7. Se o fornecedor, porém, não cumprir tal prazo, restituirá em dobro o montante pago, como “pena” imposta pela lei (DL 84/2021: n.º 10 do art.º 11).
8. Incumbe ao fornecedor a prova do cumprimento de tais obrigações (DL 84/2021: n.º 11 do art.º 11).
9. O fornecedor, ao enviar os bens, assume o risco de perda ou dano, que só se transferirá para o consumidor quando este ou um terceiro, a seu rogo, que não o transportador, adquirir a posse física dos bens (DL 84/2021: n.º 12 do art.º 11).
10. O risco transfere-se, porém, para o consumidor, no momento da entrega do bem ao transportador, se o consumidor confiar o transporte a pessoa diferente da proposta pelo fornecedor (DL 84/2021: n.º 13 do art.º 11).
EM CONCLUSÃO
a. Se de um contrato firme se tratar, não haverá lugar a desistência ou retractação (o “dar o dito por não dito”) (Cód. Civil: art.º 406).
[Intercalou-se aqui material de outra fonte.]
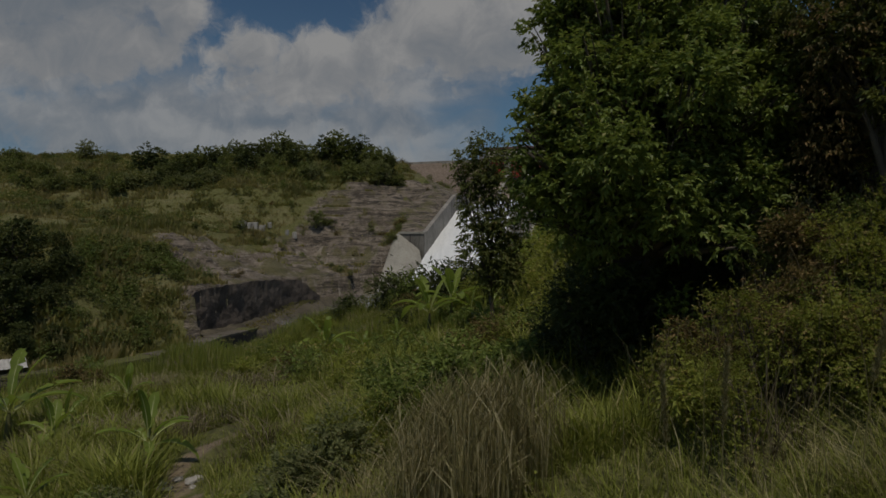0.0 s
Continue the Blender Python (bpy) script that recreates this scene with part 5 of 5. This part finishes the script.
def hanging_tuft(blades, height, spread, width, r):
    """Blades that rise steeply and then hang over."""
    v, f = tuft(blades, height, spread, width, 0.0, r)
    v = v.reshape(-1, 7, 3)
    way = r.normal(size=(blades, 1, 2))
    way = way / np.linalg.norm(way, axis=2, keepdims=True) * r.uniform(0.4, 1.3, (blades, 1, 1)) * height
    v[:, :, :2] += way * np.array([0, 0, 0.05, 0.05, 0.2, 0.2, 0.40])[None, :, None]
    v[:, :, 2] *= np.array([1, 1, 1.7, 1.7, 1.12, 1.12, 0.62])[None, :] ** r.uniform(0.7, 1.0, (blades, 1))
    return v.reshape(-1, 3), f


def light_tuft(blades, height, spread, width, arch, r):
    """As tuft, with a single joint in each blade."""
    v, f = tuft(blades, height, spread, width, arch, r)
    v = v.reshape(-1, 7, 3)[:, (0, 1, 2, 3, 6)].reshape(-1, 3)
    k = np.arange(blades)[:, None] * 5
    return v, np.concatenate([k + (0, 1, 3), k + (0, 3, 2), k + (2, 3, 4)], 1).reshape(-1, 3)


def tussock(blades, height, spread, width, r):
    """A far tussock: a few broad blades, one triangle each."""
    a = r.uniform(0, 2 * math.pi, blades)
    h = height * r.uniform(0.5, 1.1, blades)
    root = np.stack([np.cos(a), np.sin(a)], 1) * (spread * r.uniform(0.1, 1, blades))[:, None]
    b = a + r.uniform(-0.9, 0.9, blades)
    side = np.stack([-np.sin(b), np.cos(b)], 1) * width * 0.5
    tip = root * 1.5 + r.normal(size=(blades, 2)) * 0.1
    zero = np.zeros((blades, 1))
    v = np.stack([np.concatenate([root - side, zero], 1), np.concatenate([root + side, zero], 1), np.concatenate([tip, h[:, None]], 1)], 1).reshape(-1, 3)
    return v, np.arange(blades * 3).reshape(-1, 3)


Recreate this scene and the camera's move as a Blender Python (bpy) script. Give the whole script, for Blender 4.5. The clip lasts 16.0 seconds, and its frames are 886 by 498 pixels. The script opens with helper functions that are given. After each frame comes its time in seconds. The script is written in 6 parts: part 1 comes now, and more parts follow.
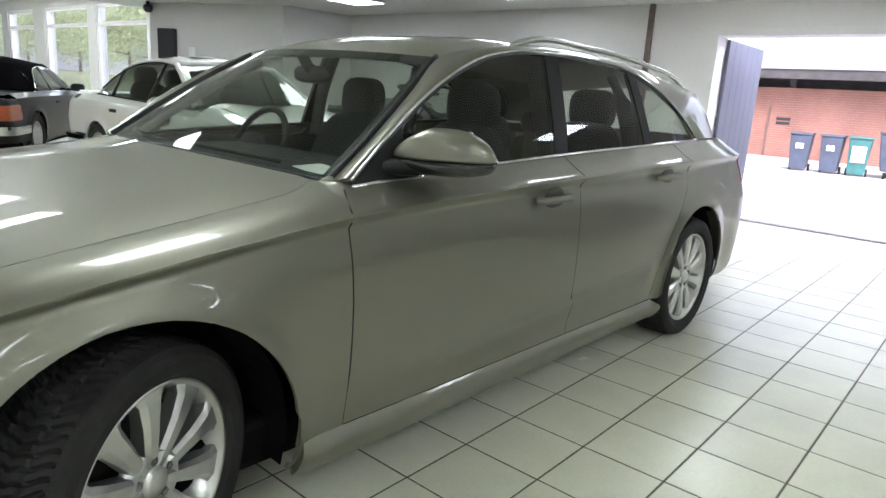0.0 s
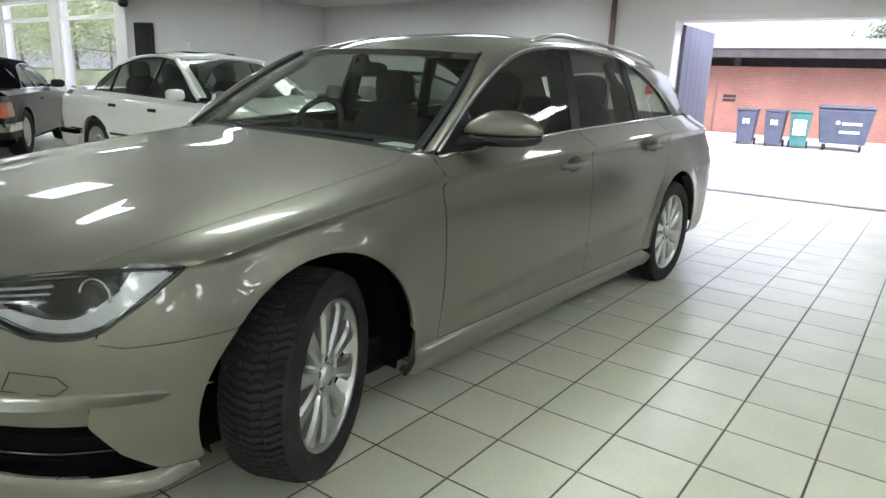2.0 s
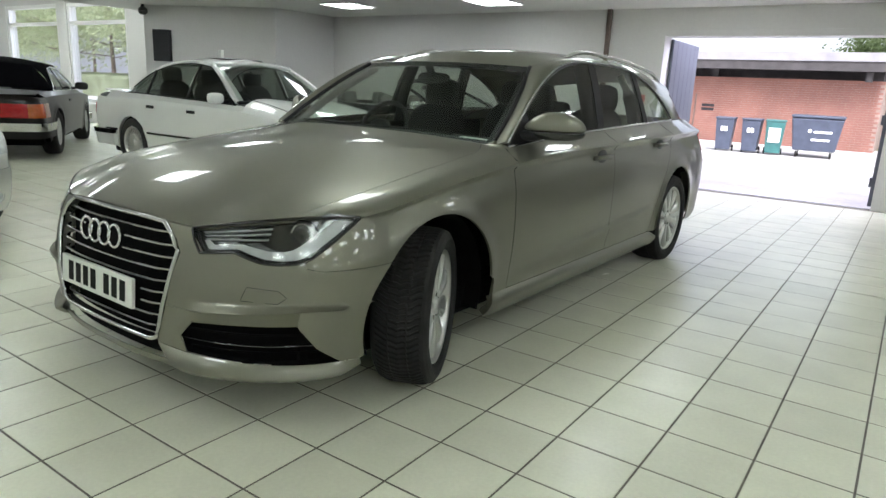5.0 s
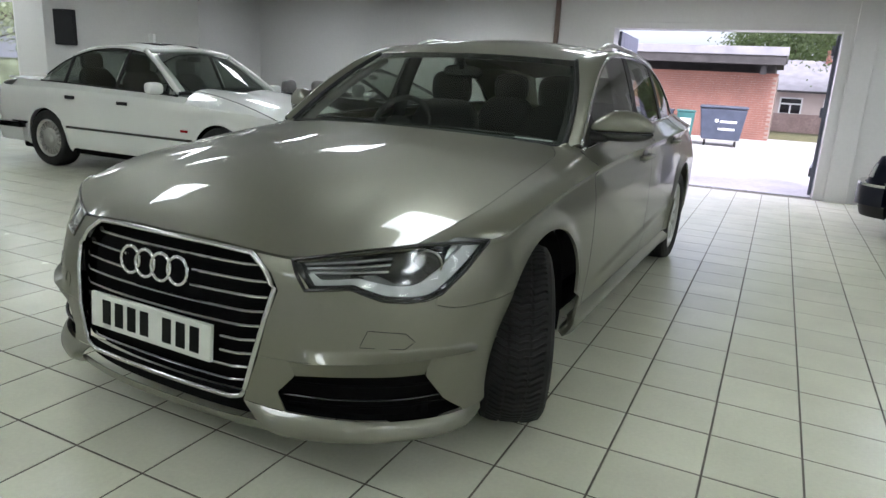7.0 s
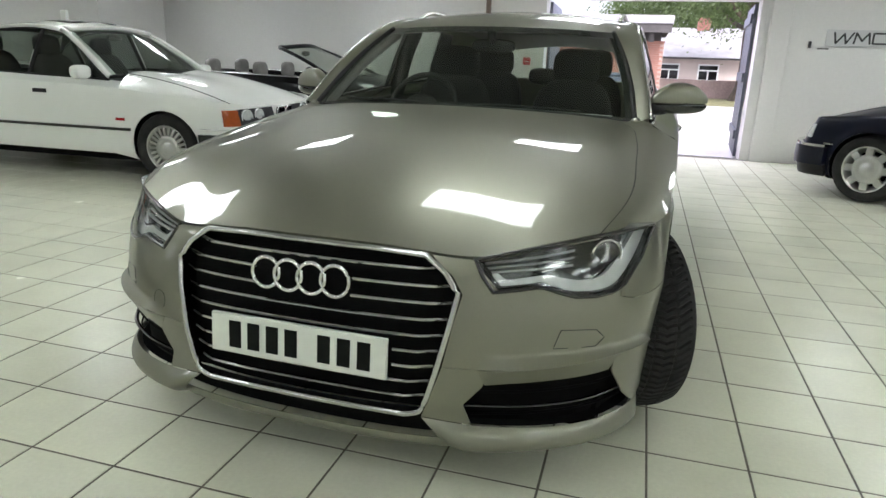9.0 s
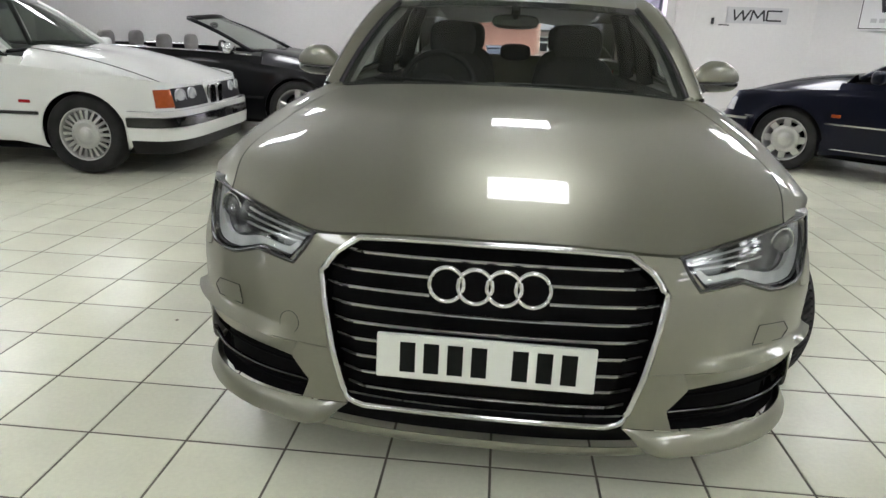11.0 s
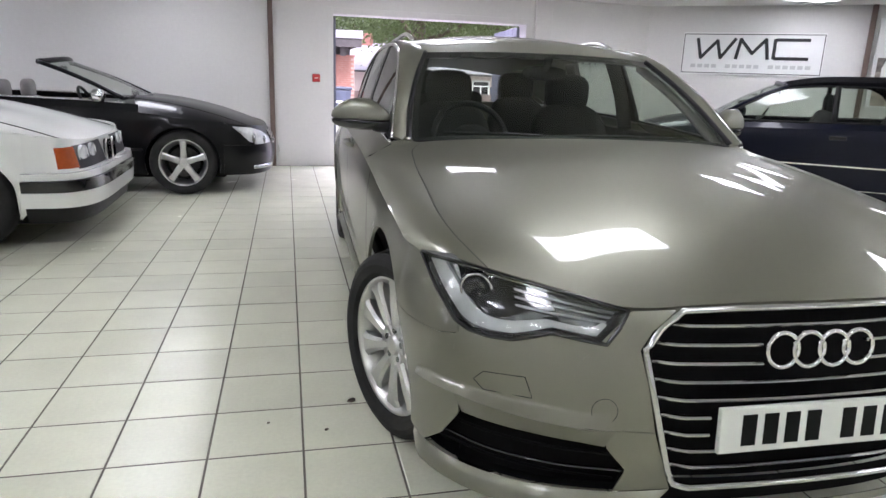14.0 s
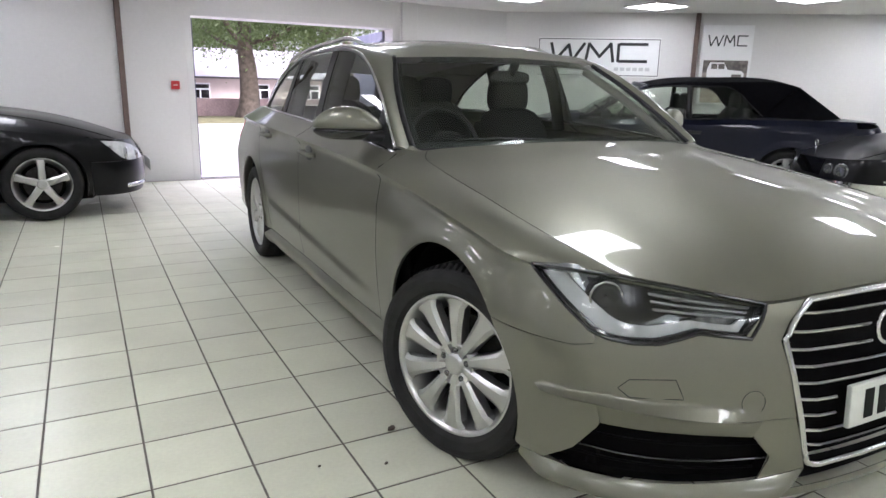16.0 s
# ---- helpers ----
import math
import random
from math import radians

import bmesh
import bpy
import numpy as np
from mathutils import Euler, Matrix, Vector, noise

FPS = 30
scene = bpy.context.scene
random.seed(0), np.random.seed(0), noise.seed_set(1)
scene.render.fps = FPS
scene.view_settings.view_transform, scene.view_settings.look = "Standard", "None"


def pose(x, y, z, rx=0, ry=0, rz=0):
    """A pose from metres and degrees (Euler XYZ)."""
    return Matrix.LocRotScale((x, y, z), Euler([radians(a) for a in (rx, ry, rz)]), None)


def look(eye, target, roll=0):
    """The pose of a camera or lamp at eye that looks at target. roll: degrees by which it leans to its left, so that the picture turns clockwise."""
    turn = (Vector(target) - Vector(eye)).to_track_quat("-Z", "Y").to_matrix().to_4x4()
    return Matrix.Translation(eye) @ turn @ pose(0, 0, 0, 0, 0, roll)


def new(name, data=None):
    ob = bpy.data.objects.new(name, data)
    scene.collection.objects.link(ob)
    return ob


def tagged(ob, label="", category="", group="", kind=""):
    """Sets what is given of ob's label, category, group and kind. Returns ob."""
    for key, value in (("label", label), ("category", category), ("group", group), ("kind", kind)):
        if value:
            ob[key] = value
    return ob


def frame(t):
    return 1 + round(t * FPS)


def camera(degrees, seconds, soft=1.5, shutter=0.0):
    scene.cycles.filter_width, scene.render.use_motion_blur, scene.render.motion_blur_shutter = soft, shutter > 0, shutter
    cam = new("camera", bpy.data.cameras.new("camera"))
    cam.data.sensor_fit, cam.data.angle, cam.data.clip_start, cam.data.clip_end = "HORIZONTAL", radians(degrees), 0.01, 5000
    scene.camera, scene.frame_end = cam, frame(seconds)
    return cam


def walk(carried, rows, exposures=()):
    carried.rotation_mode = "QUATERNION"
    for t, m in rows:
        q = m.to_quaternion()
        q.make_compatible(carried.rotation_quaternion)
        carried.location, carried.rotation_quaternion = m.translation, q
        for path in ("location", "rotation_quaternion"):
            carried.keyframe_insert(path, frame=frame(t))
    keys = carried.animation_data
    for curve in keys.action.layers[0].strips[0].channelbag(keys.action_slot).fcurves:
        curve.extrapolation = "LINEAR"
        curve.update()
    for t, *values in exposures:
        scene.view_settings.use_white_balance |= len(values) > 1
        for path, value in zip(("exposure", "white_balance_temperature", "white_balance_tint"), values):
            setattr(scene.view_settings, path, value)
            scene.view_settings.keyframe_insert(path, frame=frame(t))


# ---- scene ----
cam = camera(67.7, 16.0)
PATH = [
    (0, (0.034, 0.005, 1.22), (-1.23, 1.483, 0.757), 3.5),
    (0.5, (0.124, -0.167, 1.222), (-1.159, 1.291, 0.744), 2.9),
    (1, (0.122, -0.331, 1.228), (-1.162, 1.132, 0.773), 2.6),
    (1.5, (0.086, -0.558, 1.225), (-1.135, 0.958, 0.767), 2.0),
    (2, (0.112, -0.7, 1.222), (-1.044, 0.854, 0.724), 2.1),
    (2.5, (0.207, -0.875, 1.212), (-0.956, 0.676, 0.724), 2.4),
    (3, (0.25, -1.021, 1.227), (-0.94, 0.509, 0.737), 2.0),
    (3.5, (0.205, -1.204, 1.215), (-0.983, 0.332, 0.735), 2.4),
    (4, (0.18, -1.388, 1.216), (-0.976, 0.165, 0.716), 1.9),
    (4.5, (0.23, -1.464, 1.223), (-0.919, 0.097, 0.732), 2.3),
    (4.7, (0.242, -1.493, 1.218), (-0.898, 0.077, 0.734), 2.5),
    (6.8, (-0.534, -1.62, 1.199), (-1.368, 0.131, 0.712), 3.2),
    (7, (-0.612, -1.614, 1.207), (-1.458, 0.129, 0.711), 3.2),
    (7.5, (-0.78, -1.635, 1.2), (-1.608, 0.115, 0.697), 3.1),
    (8, (-1.019, -1.73, 1.218), (-1.725, 0.07, 0.708), 2.9),
    (8.5, (-1.201, -1.777, 1.212), (-1.793, 0.054, 0.669), 1.8),
    (8.7, (-1.274, -1.773, 1.19), (-1.845, 0.063, 0.642), 1.8),
    (10.8, (-2.139, -1.757, 1.188), (-2.311, 0.137, 0.57), 2.2),
    (11, (-2.208, -1.737, 1.184), (-2.353, 0.16, 0.566), 2.3),
    (11.5, (-2.413, -1.663, 1.192), (-2.494, 0.244, 0.594), 2.5),
    (12, (-2.588, -1.633, 1.192), (-2.577, 0.288, 0.637), 2.5),
    (12.5, (-2.828, -1.685, 1.198), (-2.571, 0.223, 0.654), 2.5),
    (13, (-3.014, -1.652, 1.182), (-2.674, 0.25, 0.667), 2.2),
    (13.5, (-3.228, -1.547, 1.186), (-2.825, 0.344, 0.674), 2.0),
    (13.8, (-3.349, -1.532, 1.224), (-2.921, 0.357, 0.725), 1.5),
    (14, (-3.412, -1.499, 1.202), (-2.961, 0.386, 0.709), 2.1),
    (14.5, (-3.67, -1.523, 1.206), (-3.079, 0.319, 0.697), 1.5),
    (15, (-3.87, -1.451, 1.192), (-3.216, 0.364, 0.663), 1.1),
    (15.5, (-4.008, -1.272, 1.193), (-3.298, 0.525, 0.679), 0.5),
    (16, (-4.07, -1.158, 1.191), (-3.144, 0.552, 0.722), 1.2),
]
EXPOSURES = [(0.0, 1.55, 5900, 19), (3.5, 1.28, 5950, 17), (4.7, 1.20, 6000, 15), (6.8, 1.0, 5850, 19), (8.7, 1.27, 6050, 16), (10.8, 1.52, 6100, 23), (13.5, 1.52, 5900, 29), (16.0, 1.52, 5900, 28)]
walk(cam, [(t, look(eye, target, roll)) for t, eye, target, roll in PATH], EXPOSURES)

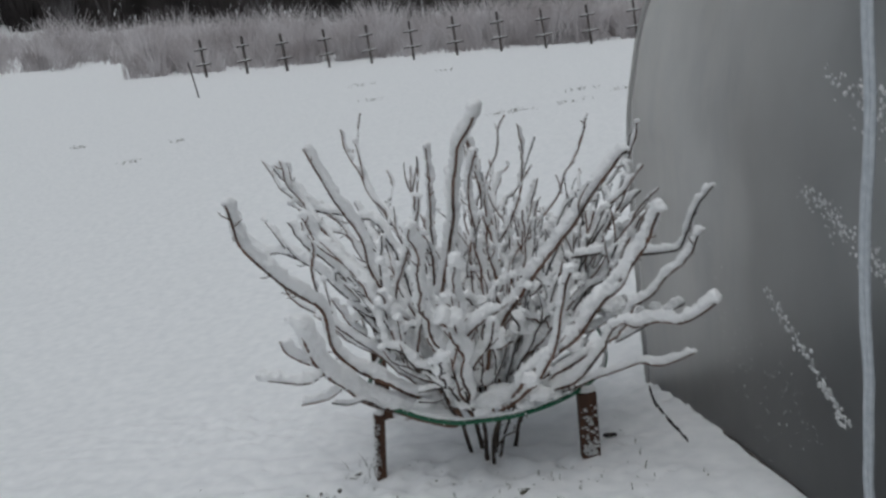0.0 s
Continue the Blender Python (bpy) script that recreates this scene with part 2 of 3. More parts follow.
def lump_data(at, rx, ry, rz, seed, level=3, rough=0.3):
    """A rounded, uneven lump of snow."""
    bm = bmesh.new()
    bmesh.ops.create_icosphere(bm, subdivisions=level, radius=1.0)
    off = Vector((seed * 3.7, seed * 1.9, seed * 0.7))
    mean = (rx + ry + rz) / 3
    verts = []
    for q in bm.verts:
        c = q.co
        w = 1 + rough * 0.8 * noise.noise(c * 1.5 + off) + rough * 0.55 * noise.noise(c * 3.7 + off) + rough * 0.32 * noise.noise(c * 6.5 + off) + (rough * 0.16 * noise.noise(c * 13 + off) if level > 3 else 0.0)
        low = 0.75 if c.z < 0 else 1.0
        verts.append(Vector(at) + Vector((c.x * rx, c.y * ry, c.z * rz * low)) * w)
    faces = [tuple(q.index for q in f.verts) for f in bm.faces]
    bm.free()
    return verts, faces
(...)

b. Direito de retractação haveria se se tratasse de contrato fora de estabelecimento (em qualquer das suas modalidades), susceptível de ser exercido em 14 ou 30 dias, consoante os casos, após a entrega do bem ou, inexistindo uma tal cláusula, em 12 meses que se somam ao prazo inicial (DL 24/2014: n.ºs 1 e 2 do art.º 10.º).
c. No caso dos contratos que hajam de ser pontualmente cumpridos, como na hipótese vertida, ou se estipulou um prazo insusceptível de prorrogação, porque essencial, ou não; em caso de omissão, o prazo de entrega é de 30 dias (DL 84/2021: n.ºs 4 e 5 do art.º 11).
d. A lei prevê a hipótese da concessão de um prazo suplementar, em caso da não essencialidade dos bens em tempo preciso (DL 84/2021: n.º 6 do art.º 11).
e. Em qualquer das hipóteses, havendo incumprimento, confere-se ao consumidor a faculdade de pôr de imediato termo ao contrato (DL 84/2021: n.ºs 7 e 8 do art.º 11).
f. Tendo sido posto termo ao contrato, o fornecedor obriga-se, em 14 dias, a restituir o preço ao consumidor (DL 84/2021: n.º 9 do art.º 11).
g. Se o não fizer em 14 dias, restituirá tal montante em dobro (DL 84/2021: n.º 10 do art.º 11).
Tal é, salvo melhor juízo, o nosso parecer.